■ **Problem details**: How many lines of these entries include the string "that"? State the number alone.

■ **Excerpted data**:
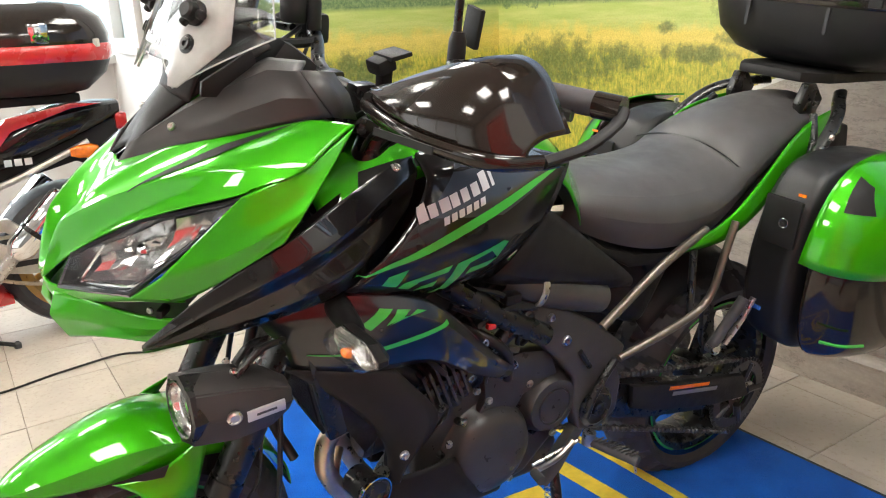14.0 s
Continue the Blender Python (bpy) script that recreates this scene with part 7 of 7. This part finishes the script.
part("tail_fairing", loft([side_ring(-0.40, 0.66, 0.78, 0.10), side_ring(-0.20, 0.70, 0.87, 0.15), side_ring(0.0, 0.77, 0.925, 0.145), side_ring(0.15, 0.83, 0.935, 0.115), side_ring(0.245, 0.875, 0.93, 0.07)]), BLACK_GLOSS, sport, "gloss black tail fairing")
part("tail_flash", plate([(-0.36, 0.69), (-0.30, 0.70), (-0.17, 0.85), (0.05, 0.918), (0.17, 0.93), (0.05, 0.94), (-0.18, 0.90), (-0.26, 0.82)], "yz", 0.120, 0.155, 0.006), RED, sport, "red tail flash")
for k in range(3):
    part("mark_bar", box((0.157, -0.20 + 0.035 * k, 0.735), (0.004, 0.026, 0.026)), WHITE_VINYL, sport)
part("tail_light", box((0, 0.245, 0.845), (0.16, 0.05, 0.07), 0.014), RED, sport, "red tail light")
for s in (1, -1):
    stalk = part("turn_signal", loft([side_ring(0.02, 0.735, 0.765, 0.015), side_ring(0.05, 0.725, 0.775, 0.03), side_ring(0.10, 0.722, 0.778, 0.032), side_ring(0.125, 0.73, 0.77, 0.024)], side=1), ORANGE, sport, "orange turn signal", at=pose(0.16 * s, 0.0, 0.0))
    part("signal_stalk", rod(bm_new(), (0.06 * s, 0.06, 0.76), (0.15 * s, 0.07, 0.75), 0.010), FRAME, sport)
PLATE_YELLOW = surface("yellow_plate_plastic", (0.72, 0.45, 0.02), 0.4)
tag_m = pose(0, 0.30, 0.70, -28)
plate_ob = part("rear_plate", box((0, 0, 0), (0.23, 0.006, 0.17), 0.003), PLATE_YELLOW, sport, "yellow rear plate", at=tag_m)
for k in range(4):
    part("plate_bar", box((-0.078 + 0.052 * k, 0.004, 0.03), (0.034, 0.003, 0.055)), EDGE, plate_ob)
part("mudguard_undertray", plate([(-0.30, 0.62), (0.05, 0.70), (0.26, 0.60), (0.30, 0.62), (0.25, 0.72), (0.22, 0.86), (-0.20, 0.74)], "yz", -0.07, 0.07, 0.006), MATTE, sport)
part("fork_leg", rod(bm_new(), (0.11, -1.38, 0.30), (0.11, -1.16, 0.98), 0.026), GOLD, sport)
part("fork_leg", rod(bm_new(), (-0.11, -1.38, 0.30), (-0.11, -1.16, 0.98), 0.026), GOLD, sport)
part("subframe_tube", tube([(0.10, -0.50, 0.56), (0.13, -0.20, 0.66), (0.12, 0.10, 0.78)], 0.014, 8), ALLOY, sport)

# top box of the second motorcycle
topcase = thing("top_box", "black motorcycle top box with a red band", "top box", pose(-2.22, 0.09, 0))


def case_ring(z, half_y, half_x, y0=0.0, n=20, square=0.55):
    return [(half_x * math.copysign(abs(math.cos(a)) ** square, math.cos(a)), y0 + half_y * math.copysign(abs(math.sin(a)) ** square, math.sin(a)), z) for a in (2 * math.pi * k / n for k in range(n))]


part("base", loft([case_ring(0.975, 0.14, 0.14), case_ring(0.985, 0.19, 0.19), case_ring(1.05, 0.265, 0.255), case_ring(1.10, 0.285, 0.27)]), BOX_PLASTIC, topcase)
part("red_band", loft([case_ring(1.10, 0.287, 0.272), case_ring(1.115, 0.295, 0.28), case_ring(1.15, 0.297, 0.282), case_ring(1.163, 0.292, 0.277)]), RED, topcase, "red band")
part("lid", loft([case_ring(1.163, 0.291, 0.276), case_ring(1.20, 0.292, 0.277), case_ring(1.26, 0.27, 0.255), case_ring(1.305, 0.215, 0.20), case_ring(1.325, 0.10, 0.10)]), GLOSS_PLASTIC, topcase)
part("latch", box((0.262, 0.02, 1.205), (0.03, 0.07, 0.075), 0.01), CHROME, topcase, "chrome latch")
part("badge_bar", box((0.235, 0.20, 1.165), (0.02, 0.06, 0.03), 0.004, Matrix.Rotation(radians(-38), 4, "Z")), ALLOY, topcase)
part("mounting_plate", box((0, 0.0, 0.955), (0.22, 0.30, 0.035), 0.01), MATTE, topcase)

# ---------------------------------------------------------------- light stand and floor cable
stand = thing("light_stand", "black tripod light stand with a white panel", "stand", pose(-1.93, -0.56, 0))
part("pole", rod(bm_new(), (0, 0, 0.06), (0, 0, 1.05), 0.013), FRAME, stand)
part("lower_collar", lathe([(0.013, 0), (0.026, 0), (0.028, 0.03), (0.013, 0.034)], (0, 0, 0.07), segs=16), MATTE, stand)
part("upper_collar", lathe([(0.013, 0), (0.028, 0), (0.030, 0.04), (0.013, 0.045)], (0, 0, 0.19), segs=16), MATTE, stand)
for dx, dy in ((-0.12, 0.405), (-0.29, -0.306), (0.41, -0.10)):
    part("leg", rod(bm_new(), (0.05 * dx, 0.05 * dy, 0.205), (dx, dy, 0.012), 0.009, 10), FRAME, stand)
    part("brace", rod(bm_new(), (0.05 * dx, 0.05 * dy, 0.085), (0.52 * dx, 0.52 * dy, 0.110), 0.006, 8), FRAME, stand)
    part("rubber_foot", lathe([(0, 0), (0.014, 0), (0.014, 0.02), (0.009, 0.026)], (dx, dy, 0.0), segs=12), RUBBER, stand)
part("panel", box((0.0, 0.16, 1.27), (0.03, 0.68, 0.56), 0.008), WHITE_PAINT, stand, "white panel")
cable = thing("floor_cable", "thin black cable lying loose on the tiles", "cable", bm=tube([(-1.95, -0.56, 0.006), (-1.97, -0.50, 0.006), (-1.90, -0.44, 0.006), (-1.76, -0.40, 0.006), (-1.63, -0.29, 0.006), (-1.68, -0.05, 0.006), (-1.71, 0.16, 0.006), (-1.66, 0.30, 0.006), (-1.72, 0.52, 0.006), (-1.95, 0.66, 0.006)], 0.0045, 8, 8), material=HOSE)

# ---------------------------------------------------------------- floor tiles
def tile_mesh(name, material, size=0.3085):
    h = size / 2
    bm = bm_new()
    add_box(bm, (0, 0, -0.006), (2 * h, 2 * h, 0.012))
    top = [e for e in bm.edges if all(v.co.z > -0.001 for v in e.verts)]
    bmesh.ops.bevel(bm, geom=top, offset=0.0018, segments=1, affect="EDGES")
    return finish(name, bm, material, 20)


tile_light, tile_dark = tile_mesh("tile", TILE), tile_mesh("tile", TILE_GREY)
GREY_TILES = {(0, 0), (1, 1), (-1, -1), (5, 9)}
rng = random.Random(7)
rest = []
for i in range(-3, 18):
    for j in range(-2, 19):
        at = (1.651 - 0.312 * i, 1.81 - 0.31 * j, 0.0)
        if i <= 14 and j <= 10:
            ob = new("tile", tile_dark if (i, j) in GREY_TILES else tile_light)
            ob.parent = floor_base
            ob.matrix_local = pose(at[0], at[1], rng.uniform(-0.0006, 0.0), rng.uniform(-0.12, 0.12), rng.uniform(-0.12, 0.12), rng.choice((0, 90, 180, 270)))
        else:
            rest.append(at)
bm = bm_new()
for at in rest:
    vs = [bm.verts.new((at[0] + a * 0.154, at[1] + b * 0.154, c)) for c in (-0.004, 0.0) for a, b in ((-1, -1), (1, -1), (1, 1), (-1, 1))]
    bm.faces.new(vs[4:])
    for k in range(4):
        bm.faces.new((vs[k], vs[(k + 1) % 4], vs[4 + (k + 1) % 4], vs[4 + k]))
tagged(part("far_tiles", bm, TILE, floor_base, smooth=0), kind="stuff")
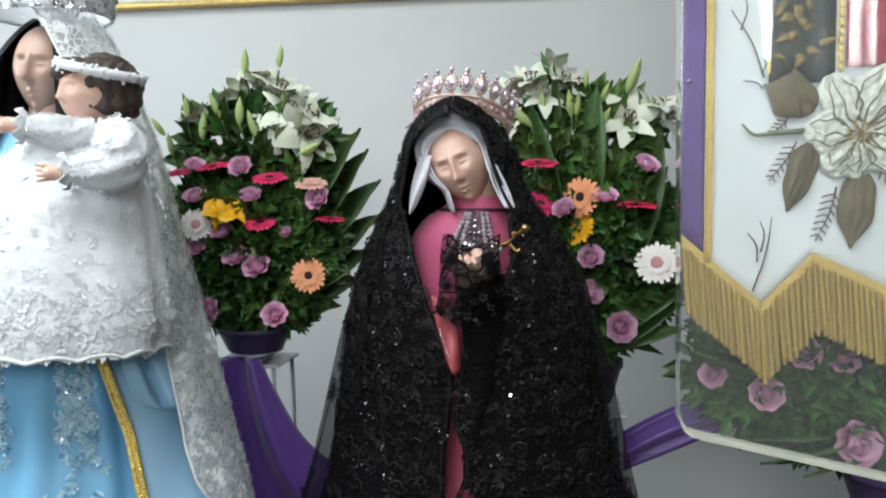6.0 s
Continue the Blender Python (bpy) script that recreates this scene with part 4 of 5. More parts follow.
def child_gown():
    t = thing("child_gown", (-0.9, 1.28, 1.0), "white satin child's gown with raised lace flowers and a scalloped hem", "gown")
    kw = dict(fold=0.014, k=9, seed=1.9)

    def f(u, v):
        a = 2 * math.pi * u
        z = 1.0 + 0.4 * v
        if v < 0.03:
            z += 0.008 * abs(math.sin(9 * a))
        return ring_point(CGOWN, z, a, **kw)
    part("skirt", grid(f, 140, 34, True), M_WHITE, t, thick=0.003)
    part("hem_edge", tube([ring_point(CGOWN, 1.002 + 0.009 * abs(math.sin(9 * a)), a, out=0.003, **kw) for a in [2 * math.pi * i / 200 for i in range(201)]], 0.004, 6), M_WHITEAPP, t, "scalloped white hem")

    # gathered puffed sleeves, full at the shoulder and tight at the wrist
    puff = []
    for pts, big in ((((-0.742, 1.215, 1.385), (-0.718, 1.19, 1.352), (-0.722, 1.172, 1.322), (-0.775, 1.148, 1.316)), 0.043), (((-0.79, 1.23, 1.385), (-0.82, 1.205, 1.378), (-0.84, 1.185, 1.383), (-0.865, 1.168, 1.39)), 0.028)):
        line = spline([Vector(p) for p in pts], 22)
        n = len(line)
        V, F = tube(line, [0.016 + (big - 0.016) * math.sin(math.pi * (0.12 + 0.85 * i / (n - 1))) ** 0.8 for i in range(n)], 28)
        V = [Vector(p) for p in V]
        W = []
        for i, p in enumerate(V):
            c = min(line, key=lambda q: (Vector(q) - p).length)
            W.append(p + (p - Vector(c)) * 0.1 * math.sin(7 * 2 * math.pi * (i % 28) / 28 + 0.35 * (i // 28)))
            puff.append((W[-1], (p - Vector(c)).normalized()))
        part("sleeve", (W, F), M_WHITE, t, "puffed white lace sleeve")
    random.seed(71)
    sp, sq = [], []
    for _ in range(1100):
        a, k = random.uniform(-1.6, 1.7), random.random()
        z = 1.006 + (0.12 * random.random() if k < 0.7 else 0.38 * random.random() ** 1.3)
        p, n = ring_normal(CGOWN, z, a, **kw)
        n = (n + 0.1 * Vector((random.gauss(0, 1), random.gauss(0, 1), random.gauss(0, 1)))).normalized()
        (sq if random.random() < 0.14 else sp).append((p + n * 0.004, n, random.uniform(0.006, 0.013), random.uniform(0, 6.3)))
    for p, n in random.sample(puff, 800):
        sp.append((p + n * 0.003, n, random.uniform(0.004, 0.0075), random.uniform(0, 6.3)))
    flakes(sp, [leaf_shape(0.4), leaf_shape(0.5), floret_shape(5, lift=0.1), floret_shape(6, lift=0.1), curl_shape()], M_WHITEAPP, "lace_applique", t, "raised white lace flowers")
    flakes([(p, n, 0.0028, r) for p, n, s, r in sq], [disc_shape(8)], M_CLEARSEQ, "sequin_scatter", t, "clear sequins")
    # lace frills at the wrist
    for c, d in (((-0.778, 1.146, 1.316), (-1, -0.5, -0.1)), ((-0.866, 1.167, 1.39), (-1, -0.4, 0.1))):
        M = facing(c, d)
        part("frill", move(grid(lambda u, v: ((0.016 + 0.014 * v) * math.cos(2 * math.pi * u) * (1 + 0.12 * v * math.sin(10 * 6.28 * u)), (0.016 + 0.014 * v) * math.sin(2 * math.pi * u), 0.012 * v + 0.005 * v * math.sin(8 * 6.28 * u)), 60, 4, True), M), M_WHITEAPP, t, "white lace frill", thick=0.0012)
    part("brooch", ball((-0.945, 1.158, 1.245), (0.011, 0.006, 0.014)), M_GOLD, t, "small gold brooch")


child_gown()


def white_veil():
    t = thing("lace_veil", (-0.8, 1.35, 0.68), "ivory lace veil falling from the head of the blue statue", "veil")
    rows = [(0.66, -1.25, -0.597, 1.16, 1.7), (0.8, -1.2, -0.648, 1.18, 1.67), (1.0, -1.16, -0.695, 1.2, 1.64), (1.2, -1.15, -0.743, 1.19, 1.62), (1.34, -1.15, -0.778, 1.24, 1.6), (1.42, -1.12, -0.812, 1.29, 1.58),
            (1.52, -1.12, -0.862, 1.32, 1.58), (1.6, -1.11, -0.9, 1.34, 1.57), (1.66, -1.08, -0.94, 1.38, 1.53)]
    span = [(0.66, 1.12, 1.62), (0.72, 1.08, 1.75), (0.85, 1.12, 1.85), (1.0, 1.12, 1.9), (1.08, 0.9, 2.0), (1.2, 0.25, 2.2), (1.38, 0.5, 2.6), (1.5, 0.72, 3.2), (1.6, 0.5, 3.6), (1.66, 0.1, 3.9)]

    def f(u, v):
        z = 0.66 + 0.99 * v
        a0, a1 = lerp(span, z)
        z2 = z + (0.05 * (1 - u) - 0.01 * abs(math.sin(9 * u))) * max(0, 1 - 6 * v)
        p = ring_point(rows, z, a0 + (a1 - a0) * u, fold=0.008, k=13, seed=0.6)
        p.z = z2
        return p
    part("lace_fall", grid(f, 60, 110), M_WHITELACE, t, "patterned ivory lace")
    random.seed(81)
    sp = []
    for _ in range(1700):
        u, v = random.random(), random.random()
        p = f(u, v)
        d = Vector((p.x + 0.95, p.y - 1.42, 0)).normalized()
        sp.append((p + d * 0.003, d + Vector((random.gauss(0, 0.03), random.gauss(0, 0.03), random.gauss(0, 0.03))), random.uniform(0.005, 0.0095), random.uniform(0, 6.3)))
    flakes(sp, [leaf_shape(0.4), floret_shape(5, lift=0.03), floret_shape(6, lift=0.03), curl_shape()], M_WHITEAPP, "lace_relief", t, "corded ivory lace flowers")
    part("lace_edge", tube([f(0.0 + i / 60, 0.0) for i in range(61)], 0.003, 6), M_WHITEAPP, t, "scalloped ivory lace edge")
    part("lace_edge", tube([f(0.0, i / 80) for i in range(81)], 0.003, 6), M_WHITEAPP, t, "corded ivory lace edge")

    def crownband(u, v):
        a = 2 * math.pi * u
        r = 0.1 + 0.015 * v
        return (-1.0 + r * math.sin(a) * 1.15, 1.44 - r * math.cos(a), 1.63 + 0.1 * v + 0.012 * math.sin(9 * a) * v)
    c = thing("sequin_crown", (-1.0, 1.44, 1.63), "tall silver sequined crown on the blue statue", "crown")
    part("band", grid(crownband, 60, 10, True), M_WHITE, c, thick=0.003)
    sp = []
    for _ in range(900):
        u, v = random.random(), random.random()
        p = Vector(crownband(u, v))
        d = Vector((p.x + 1.0, p.y - 1.44, 0)).normalized()
        sp.append((p + d * 0.004, d + 0.4 * Vector((random.gauss(0, 1), random.gauss(0, 1), random.gauss(0, 1))), random.uniform(0.003, 0.006), 0))
    flakes(sp, [disc_shape(7), floret_shape(5)], M_SEQUIN, "sequin_scatter", c, "silver sequins")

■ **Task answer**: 2